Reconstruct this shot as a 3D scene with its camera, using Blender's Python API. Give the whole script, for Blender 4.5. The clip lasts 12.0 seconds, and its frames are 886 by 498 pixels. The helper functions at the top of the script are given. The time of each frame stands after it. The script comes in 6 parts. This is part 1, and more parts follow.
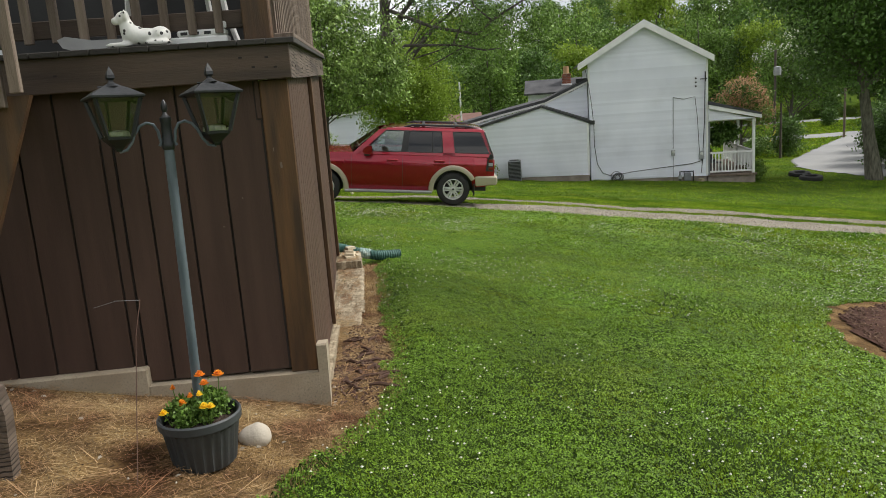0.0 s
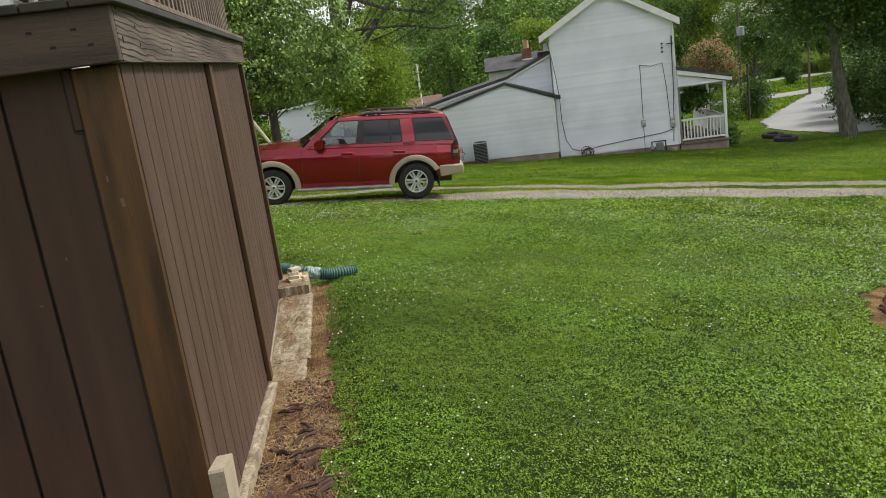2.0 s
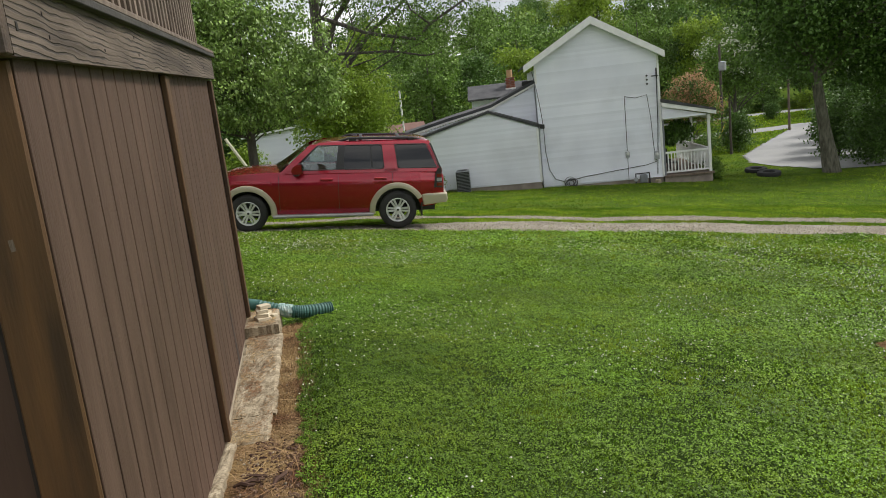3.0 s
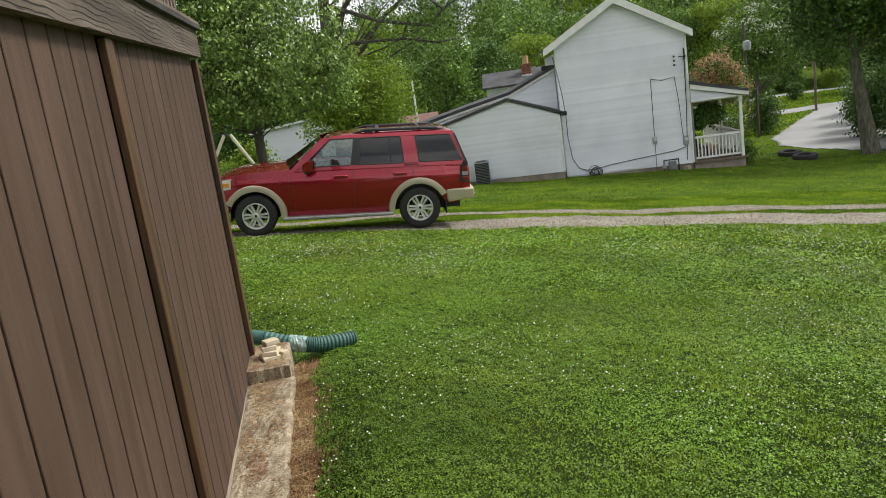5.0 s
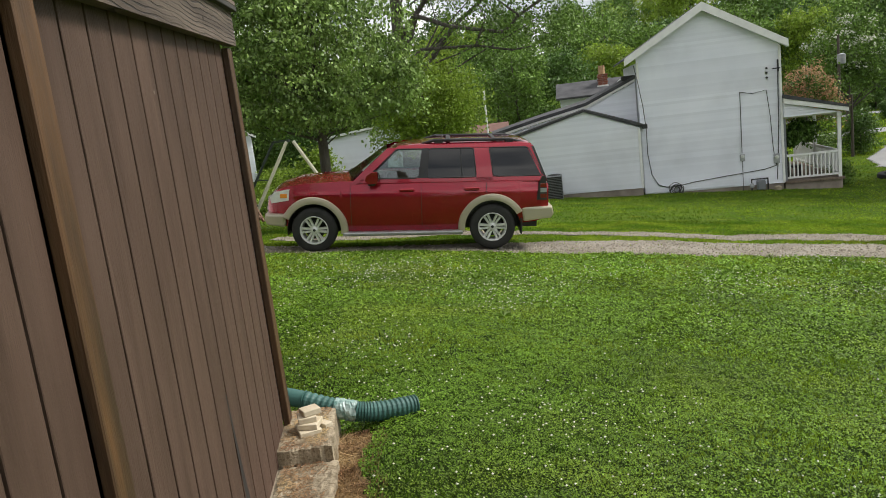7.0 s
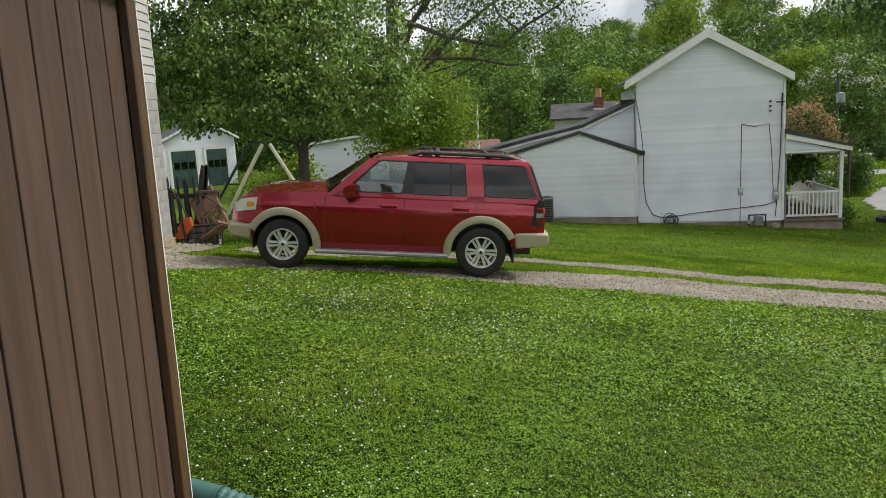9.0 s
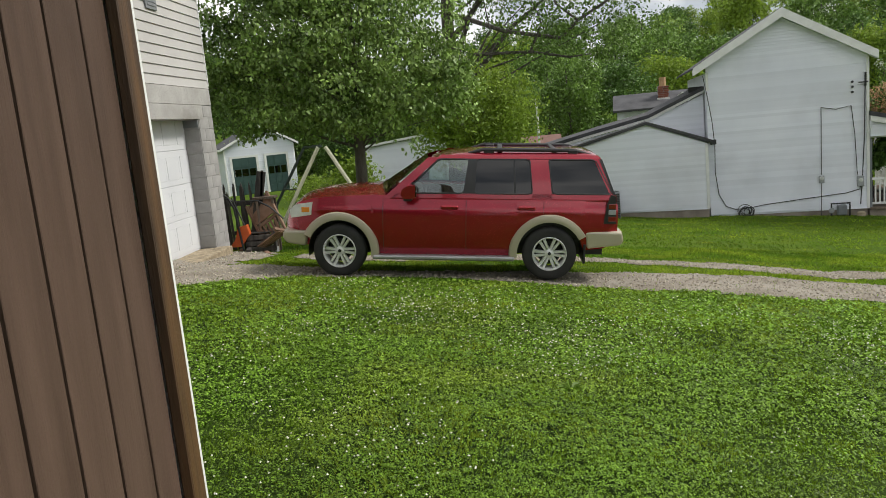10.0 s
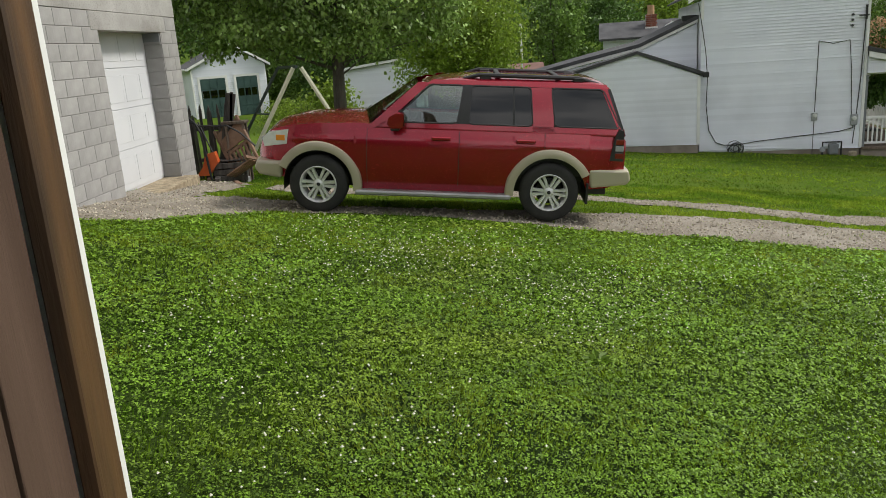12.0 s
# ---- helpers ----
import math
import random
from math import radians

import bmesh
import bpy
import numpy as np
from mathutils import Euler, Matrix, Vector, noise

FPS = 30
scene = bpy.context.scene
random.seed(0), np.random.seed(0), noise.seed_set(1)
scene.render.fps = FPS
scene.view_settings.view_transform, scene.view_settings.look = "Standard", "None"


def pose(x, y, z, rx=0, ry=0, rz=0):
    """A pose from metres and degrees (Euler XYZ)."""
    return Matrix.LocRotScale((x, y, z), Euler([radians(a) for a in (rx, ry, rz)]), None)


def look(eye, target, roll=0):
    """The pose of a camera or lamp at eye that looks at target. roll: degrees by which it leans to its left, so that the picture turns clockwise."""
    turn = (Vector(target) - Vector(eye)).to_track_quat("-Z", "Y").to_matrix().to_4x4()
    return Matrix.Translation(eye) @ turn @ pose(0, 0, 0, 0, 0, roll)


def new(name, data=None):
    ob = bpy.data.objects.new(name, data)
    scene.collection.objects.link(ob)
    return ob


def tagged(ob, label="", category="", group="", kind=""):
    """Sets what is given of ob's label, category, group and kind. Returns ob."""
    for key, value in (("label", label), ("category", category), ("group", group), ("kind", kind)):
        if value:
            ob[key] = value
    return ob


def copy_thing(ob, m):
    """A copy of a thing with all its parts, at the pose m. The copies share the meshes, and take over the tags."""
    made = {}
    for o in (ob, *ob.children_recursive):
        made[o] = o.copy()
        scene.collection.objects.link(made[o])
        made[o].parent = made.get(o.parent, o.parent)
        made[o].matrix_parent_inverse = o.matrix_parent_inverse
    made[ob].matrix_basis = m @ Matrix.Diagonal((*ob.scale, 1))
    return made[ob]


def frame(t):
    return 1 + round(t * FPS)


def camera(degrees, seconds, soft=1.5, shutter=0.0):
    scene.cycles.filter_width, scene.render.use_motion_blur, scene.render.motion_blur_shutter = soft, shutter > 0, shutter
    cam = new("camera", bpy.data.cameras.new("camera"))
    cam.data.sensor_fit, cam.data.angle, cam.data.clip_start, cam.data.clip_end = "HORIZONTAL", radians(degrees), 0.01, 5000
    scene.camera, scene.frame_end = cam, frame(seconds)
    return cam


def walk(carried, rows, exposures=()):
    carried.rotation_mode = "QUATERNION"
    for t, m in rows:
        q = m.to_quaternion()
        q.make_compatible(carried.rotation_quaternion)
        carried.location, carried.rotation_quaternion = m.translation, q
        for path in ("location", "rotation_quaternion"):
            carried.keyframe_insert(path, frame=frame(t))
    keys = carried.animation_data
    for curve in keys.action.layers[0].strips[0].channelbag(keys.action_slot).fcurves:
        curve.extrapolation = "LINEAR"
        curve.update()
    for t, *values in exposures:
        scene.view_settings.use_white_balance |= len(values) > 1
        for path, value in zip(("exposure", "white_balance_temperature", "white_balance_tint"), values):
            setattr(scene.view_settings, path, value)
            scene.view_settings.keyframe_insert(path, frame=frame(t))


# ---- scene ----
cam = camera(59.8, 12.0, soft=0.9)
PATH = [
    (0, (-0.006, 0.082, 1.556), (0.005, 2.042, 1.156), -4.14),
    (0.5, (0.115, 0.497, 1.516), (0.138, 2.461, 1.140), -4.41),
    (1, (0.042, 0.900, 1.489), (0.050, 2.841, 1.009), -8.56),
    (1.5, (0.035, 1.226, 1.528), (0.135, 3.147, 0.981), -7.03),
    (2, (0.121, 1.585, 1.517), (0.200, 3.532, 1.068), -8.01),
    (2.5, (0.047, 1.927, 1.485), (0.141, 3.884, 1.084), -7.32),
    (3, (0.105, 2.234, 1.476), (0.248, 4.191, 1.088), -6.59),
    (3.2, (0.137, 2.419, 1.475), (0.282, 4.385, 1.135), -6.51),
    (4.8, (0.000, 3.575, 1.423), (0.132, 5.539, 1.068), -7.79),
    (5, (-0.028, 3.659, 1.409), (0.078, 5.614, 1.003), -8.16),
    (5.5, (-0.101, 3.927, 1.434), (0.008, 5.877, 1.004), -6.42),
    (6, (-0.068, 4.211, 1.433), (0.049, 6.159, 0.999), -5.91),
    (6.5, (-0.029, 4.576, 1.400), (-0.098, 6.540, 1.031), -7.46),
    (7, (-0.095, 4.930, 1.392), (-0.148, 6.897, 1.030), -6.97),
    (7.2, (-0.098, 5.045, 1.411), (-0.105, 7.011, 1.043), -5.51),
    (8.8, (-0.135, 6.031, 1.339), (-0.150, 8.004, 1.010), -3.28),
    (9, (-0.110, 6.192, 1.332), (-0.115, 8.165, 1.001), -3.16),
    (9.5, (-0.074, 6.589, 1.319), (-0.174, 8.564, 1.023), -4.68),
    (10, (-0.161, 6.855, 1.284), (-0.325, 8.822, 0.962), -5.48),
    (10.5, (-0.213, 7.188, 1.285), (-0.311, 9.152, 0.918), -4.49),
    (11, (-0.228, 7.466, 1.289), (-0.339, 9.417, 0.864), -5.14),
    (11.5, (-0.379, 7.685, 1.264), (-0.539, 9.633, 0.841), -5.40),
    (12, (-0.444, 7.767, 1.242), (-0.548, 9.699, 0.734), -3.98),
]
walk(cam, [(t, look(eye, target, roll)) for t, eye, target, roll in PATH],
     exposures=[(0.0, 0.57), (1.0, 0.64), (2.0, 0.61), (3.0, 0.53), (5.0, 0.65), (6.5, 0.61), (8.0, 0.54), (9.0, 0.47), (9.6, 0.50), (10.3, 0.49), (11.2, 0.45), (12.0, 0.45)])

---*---

## WHAT YOU NEED TO DO
Pictures are excluded; copy all other data exactly as shown.

## WRITTEN REPLY
Reconstruct this shot as a 3D scene with its camera, using Blender's Python API. Give the whole script, for Blender 4.5. The clip lasts 12.0 seconds, and its frames are 886 by 498 pixels. The helper functions at the top of the script are given. The time of each frame stands after it. The script comes in 6 parts. This is part 1, and more parts follow.
0.0 s
2.0 s
3.0 s
5.0 s
7.0 s
9.0 s
10.0 s
12.0 s
# ---- helpers ----
import math
import random
from math import radians

import bmesh
import bpy
import numpy as np
from mathutils import Euler, Matrix, Vector, noise

FPS = 30
scene = bpy.context.scene
random.seed(0), np.random.seed(0), noise.seed_set(1)
scene.render.fps = FPS
scene.view_settings.view_transform, scene.view_settings.look = "Standard", "None"


def pose(x, y, z, rx=0, ry=0, rz=0):
    """A pose from metres and degrees (Euler XYZ)."""
    return Matrix.LocRotScale((x, y, z), Euler([radians(a) for a in (rx, ry, rz)]), None)


def look(eye, target, roll=0):
    """The pose of a camera or lamp at eye that looks at target. roll: degrees by which it leans to its left, so that the picture turns clockwise."""
    turn = (Vector(target) - Vector(eye)).to_track_quat("-Z", "Y").to_matrix().to_4x4()
    return Matrix.Translation(eye) @ turn @ pose(0, 0, 0, 0, 0, roll)


def new(name, data=None):
    ob = bpy.data.objects.new(name, data)
    scene.collection.objects.link(ob)
    return ob


def tagged(ob, label="", category="", group="", kind=""):
    """Sets what is given of ob's label, category, group and kind. Returns ob."""
    for key, value in (("label", label), ("category", category), ("group", group), ("kind", kind)):
        if value:
            ob[key] = value
    return ob


def copy_thing(ob, m):
    """A copy of a thing with all its parts, at the pose m. The copies share the meshes, and take over the tags."""
    made = {}
    for o in (ob, *ob.children_recursive):
        made[o] = o.copy()
        scene.collection.objects.link(made[o])
        made[o].parent = made.get(o.parent, o.parent)
        made[o].matrix_parent_inverse = o.matrix_parent_inverse
    made[ob].matrix_basis = m @ Matrix.Diagonal((*ob.scale, 1))
    return made[ob]


def frame(t):
    return 1 + round(t * FPS)


def camera(degrees, seconds, soft=1.5, shutter=0.0):
    scene.cycles.filter_width, scene.render.use_motion_blur, scene.render.motion_blur_shutter = soft, shutter > 0, shutter
    cam = new("camera", bpy.data.cameras.new("camera"))
    cam.data.sensor_fit, cam.data.angle, cam.data.clip_start, cam.data.clip_end = "HORIZONTAL", radians(degrees), 0.01, 5000
    scene.camera, scene.frame_end = cam, frame(seconds)
    return cam


def walk(carried, rows, exposures=()):
    carried.rotation_mode = "QUATERNION"
    for t, m in rows:
        q = m.to_quaternion()
        q.make_compatible(carried.rotation_quaternion)
        carried.location, carried.rotation_quaternion = m.translation, q
        for path in ("location", "rotation_quaternion"):
            carried.keyframe_insert(path, frame=frame(t))
    keys = carried.animation_data
    for curve in keys.action.layers[0].strips[0].channelbag(keys.action_slot).fcurves:
        curve.extrapolation = "LINEAR"
        curve.update()
    for t, *values in exposures:
        scene.view_settings.use_white_balance |= len(values) > 1
        for path, value in zip(("exposure", "white_balance_temperature", "white_balance_tint"), values):
            setattr(scene.view_settings, path, value)
            scene.view_settings.keyframe_insert(path, frame=frame(t))


# ---- scene ----
cam = camera(59.8, 12.0, soft=0.9)
PATH = [
    (0, (-0.006, 0.082, 1.556), (0.005, 2.042, 1.156), -4.14),
    (0.5, (0.115, 0.497, 1.516), (0.138, 2.461, 1.140), -4.41),
    (1, (0.042, 0.900, 1.489), (0.050, 2.841, 1.009), -8.56),
    (1.5, (0.035, 1.226, 1.528), (0.135, 3.147, 0.981), -7.03),
    (2, (0.121, 1.585, 1.517), (0.200, 3.532, 1.068), -8.01),
    (2.5, (0.047, 1.927, 1.485), (0.141, 3.884, 1.084), -7.32),
    (3, (0.105, 2.234, 1.476), (0.248, 4.191, 1.088), -6.59),
    (3.2, (0.137, 2.419, 1.475), (0.282, 4.385, 1.135), -6.51),
    (4.8, (0.000, 3.575, 1.423), (0.132, 5.539, 1.068), -7.79),
    (5, (-0.028, 3.659, 1.409), (0.078, 5.614, 1.003), -8.16),
    (5.5, (-0.101, 3.927, 1.434), (0.008, 5.877, 1.004), -6.42),
    (6, (-0.068, 4.211, 1.433), (0.049, 6.159, 0.999), -5.91),
    (6.5, (-0.029, 4.576, 1.400), (-0.098, 6.540, 1.031), -7.46),
    (7, (-0.095, 4.930, 1.392), (-0.148, 6.897, 1.030), -6.97),
    (7.2, (-0.098, 5.045, 1.411), (-0.105, 7.011, 1.043), -5.51),
    (8.8, (-0.135, 6.031, 1.339), (-0.150, 8.004, 1.010), -3.28),
    (9, (-0.110, 6.192, 1.332), (-0.115, 8.165, 1.001), -3.16),
    (9.5, (-0.074, 6.589, 1.319), (-0.174, 8.564, 1.023), -4.68),
    (10, (-0.161, 6.855, 1.284), (-0.325, 8.822, 0.962), -5.48),
    (10.5, (-0.213, 7.188, 1.285), (-0.311, 9.152, 0.918), -4.49),
    (11, (-0.228, 7.466, 1.289), (-0.339, 9.417, 0.864), -5.14),
    (11.5, (-0.379, 7.685, 1.264), (-0.539, 9.633, 0.841), -5.40),
    (12, (-0.444, 7.767, 1.242), (-0.548, 9.699, 0.734), -3.98),
]
walk(cam, [(t, look(eye, target, roll)) for t, eye, target, roll in PATH],
     exposures=[(0.0, 0.57), (1.0, 0.64), (2.0, 0.61), (3.0, 0.53), (5.0, 0.65), (6.5, 0.61), (8.0, 0.54), (9.0, 0.47), (9.6, 0.50), (10.3, 0.49), (11.2, 0.45), (12.0, 0.45)])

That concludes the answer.